En apnée

Samedi quatorze novembre au matin je suis descendue dans la rue.
Comme tous les jours je suis partie travailler.
J’ai mes habitudes, je passe devant plusieurs bars et j’aime regarder les terrasses et écouter les différentes langues, j’imagine d’où viennent les touristes.
Ce matin là, j’ai embrassé mes enfants en leur souhaitant une bonne journée avec cette angoisse irréelle que je ne reviendrais peut-être jamais.
J’ai mis le nez dehors.
Le vent, la lumière et le silence m’ont glacée.
Il n’y avait aucune conversation a écouter.
Je suis passée devant les terrasses qui étaient vides, les magasins avaient baissés leurs stores et je me suis demandé comment faire pour ne pas avoir peur.
J’ai sacrément la trouille oui.
À ceux qui me disent qu’il ne faut pas avoir peur je vous défie de ne rien ressentir un lendemain d’attentat dans le métro.
Ce métro était désert et silencieux, cette sensation est indescriptible.
J’étais seule sur le quai ce samedi matin à onze heures.
J’ai pris le métro, j’ai travaillé à la boutique.
En apnée.
J’ai l’impression d’avoir retenu mon souffle jusqu’à quatorze heures.
Heure où un arrêté préfectoral a demandé la fermeture Des magasins Parisiens.
Rentrer vite.
Je me suis engouffrer dans la chaleur du métro.
Il était toujours désert, les quelques personnes présentes dans le wagon lançaient de petits regards timides.
J’ai pensé aux victimes et à leur famille, j’ai pensé aux conducteurs des transports en commun.
J’ai pensé aux médecins.
J’ai pensé à mes enfants.
Sans arrêt.
Puis, l’éternel appel du métro demandant d’être vigilants, les rues vides, les terrasses vides, les boutiques fermées et la maison.
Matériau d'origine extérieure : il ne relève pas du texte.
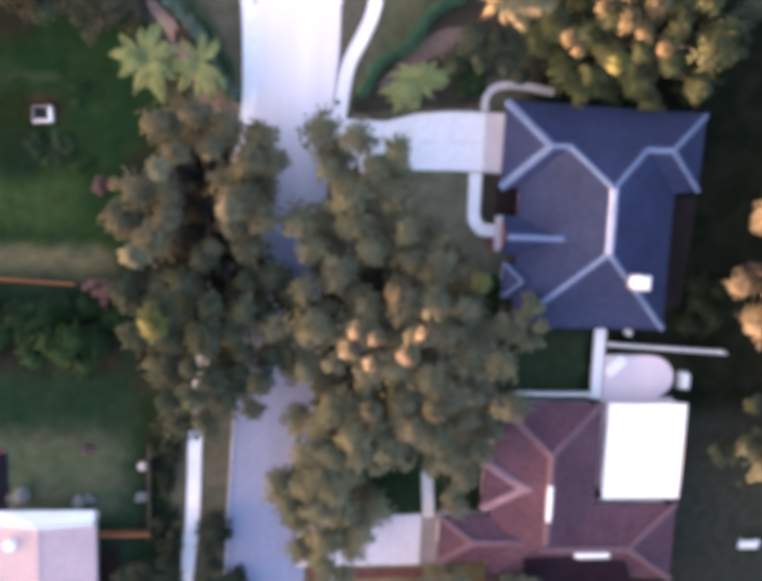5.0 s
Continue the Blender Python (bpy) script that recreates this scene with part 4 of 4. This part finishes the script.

J’ai fermé la porte d’entrée et j’ai respiré.
Enfin.
J’ai câliné mes enfants et j’ai essayé de me persuader de vivre un cauchemar.
J’espère que la vie reprendra vite à Paris.
Chaque soir je me couche avec ce silence inquiétant venant de la rue.
J’ai souvent pesté contre les accordéons et le bruit des terrasses, mais ce bruit c’est la vie.
Sans lui je ne trouve pas le sommeil.
J’ai hate de réentendre les verres trinquer, les rires forts de fin de soirées et les accordéons mal accordés.